Type: CS 415 is a technical elective for CS majors. CS 515 is available for graduate credit.
Total Credits: 3
Course Coordinator: Robert Heckendorn
Prereq: Knowledge of high level programming language, basic probability theory, basic molecular biology, or Permission
Textbook: Biological Sequence Analysis by Durbin et al. Cambridge University Press Optionally: Quick Python Book, 2nd ed, Manning Publications
Textbook URL: http://www.cambridge.org/us/academic/subjects/life-sciences/genomics-bioinformatics-and-systems-biology/biological-sequence-analysis-probabilistic-models-proteins-and-nucleic-acids, https://www.manning.com/books/the-quick-python-book-second-edition
Prerequisites by Topic:
- Basic programming skills in any high level language
- Solid intuition of basic math and statistics
- A love of digging into algorithms and studying processes.
Major Topics Covered
- Introduction to the biology of biological sequences (6hrs)
- Analysis of algorithms, brute force techniques and search trees (3hrs)
- Branch and bound and Motif finding (3hrs)
- Pairwise sequence alignment (3hrs)
- Dynamic programming (3hrs)
- Sequence search with approximate matching and BLAST (3hrs)
- Shotgun sequencing (3hrs)
- Markov chains and hidden Markov models (6hrs)
- Identification of sequence families (3hrs)

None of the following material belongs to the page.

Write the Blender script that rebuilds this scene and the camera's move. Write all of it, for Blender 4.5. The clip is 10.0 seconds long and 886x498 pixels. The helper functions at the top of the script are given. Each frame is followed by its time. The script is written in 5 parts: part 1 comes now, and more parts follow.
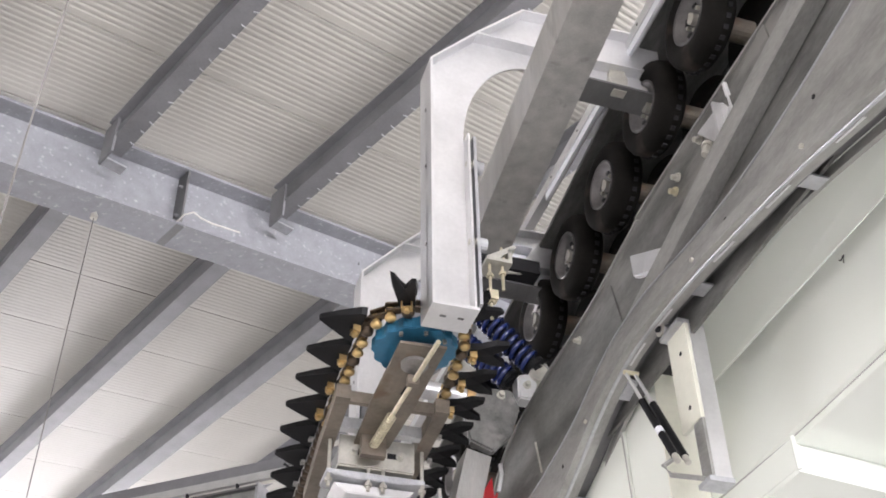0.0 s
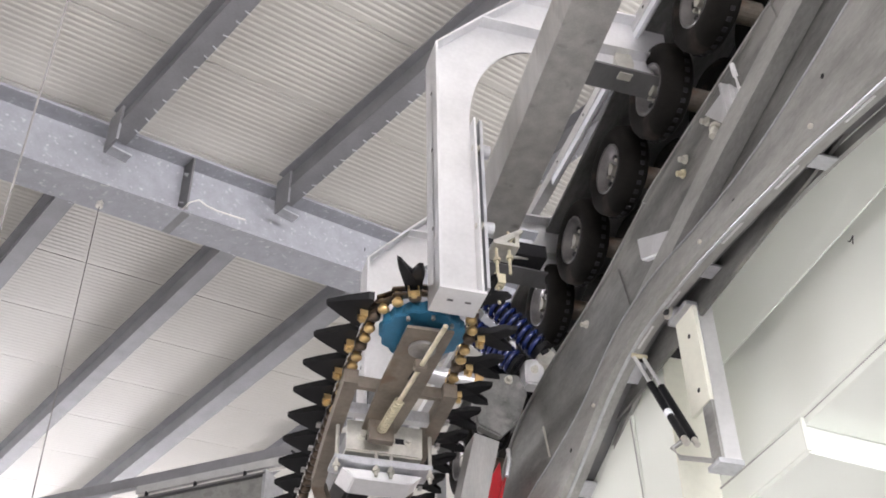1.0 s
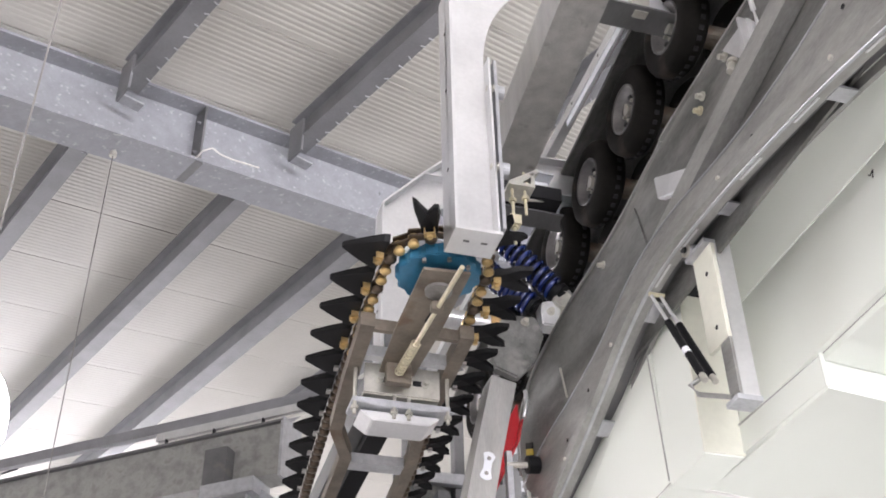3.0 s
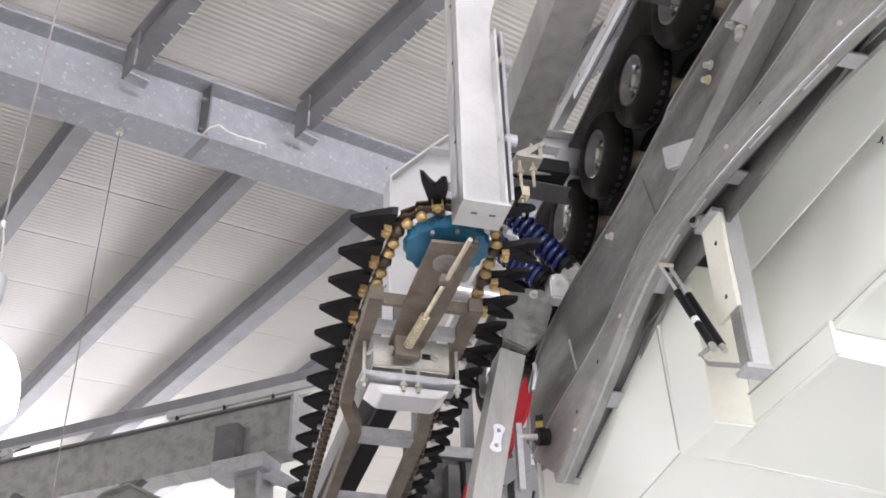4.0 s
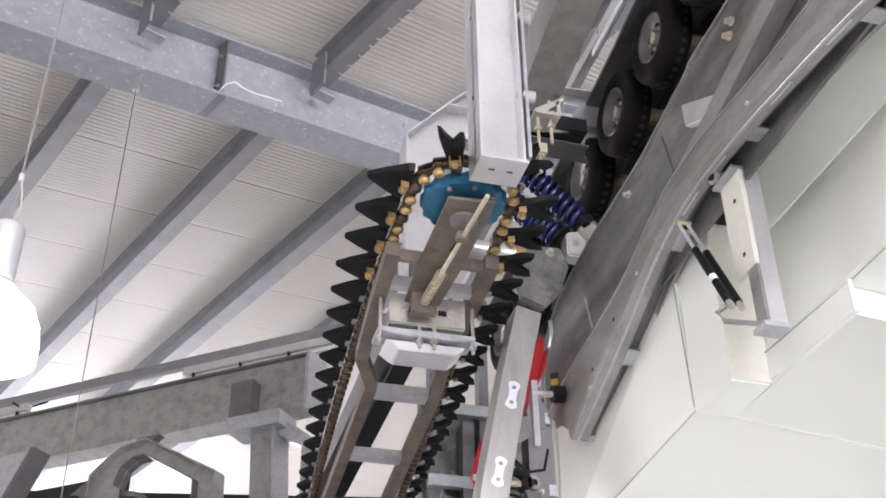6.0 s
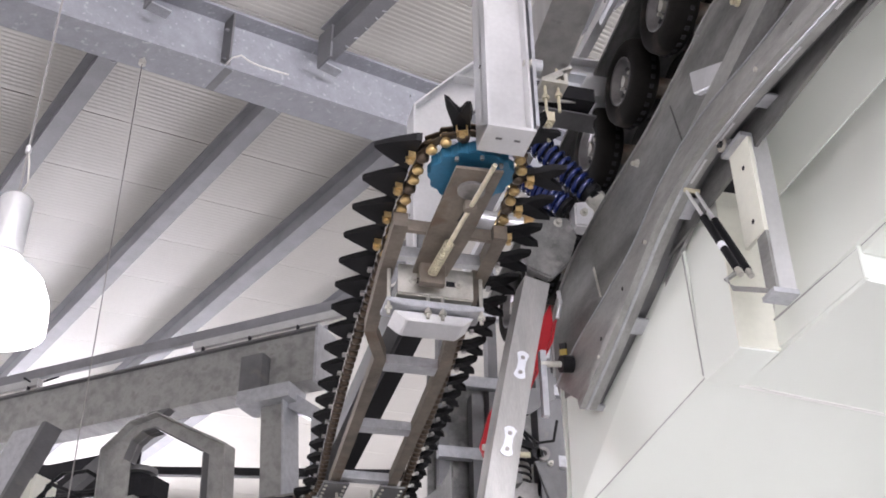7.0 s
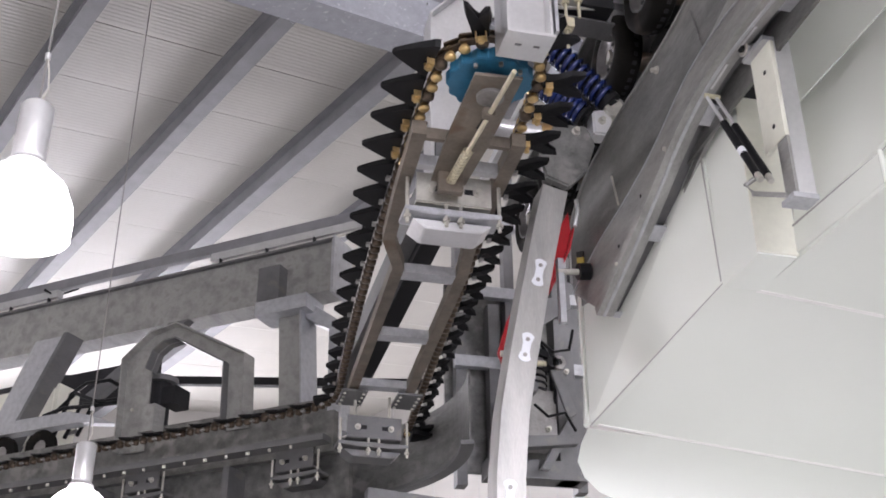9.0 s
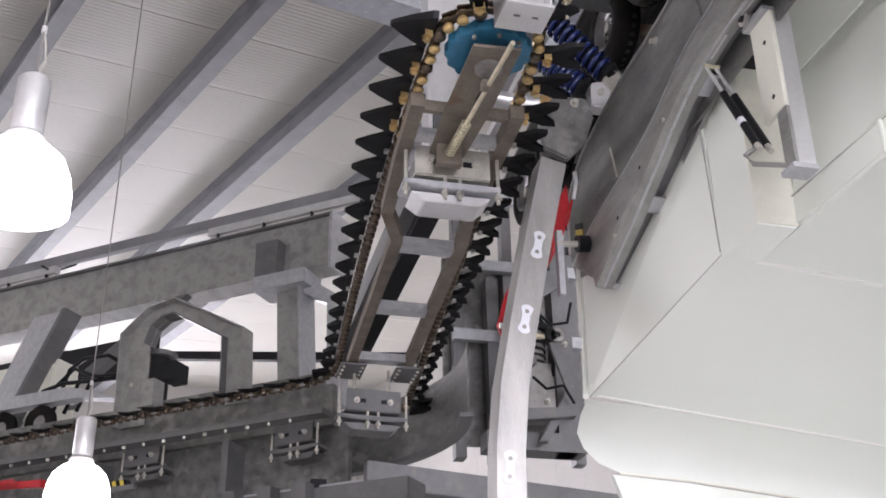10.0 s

- Multiple sequence alignment (1hrs)
- Sequence generation from models (2hrs)
- Deterministic phylogenetic analysis (2hrs)
- Bootstrapping phylogenies (1hrs)
- Probabilistic phylogenetic analysis including maximum likelihood (3hrs)
- Evolutionary computation applied to phylogenetic analysis (3hrs)
If time allows:
- Parallel processing techniques and bioinformatics
- Transformational grammars
- Recognize the common algorithms used in gene sequencing
- Compare different gene sequencing algorithm approaches: their advantages, disadvantages, and tradeoffs.
- Describe sequence searches and approximate matching.
- Understand Markov chains as applied to sequencing.
- Understand how to construct a phylogenetic analysis.
- Understand the relationship between evolutionary computation and phylogenetic analysis.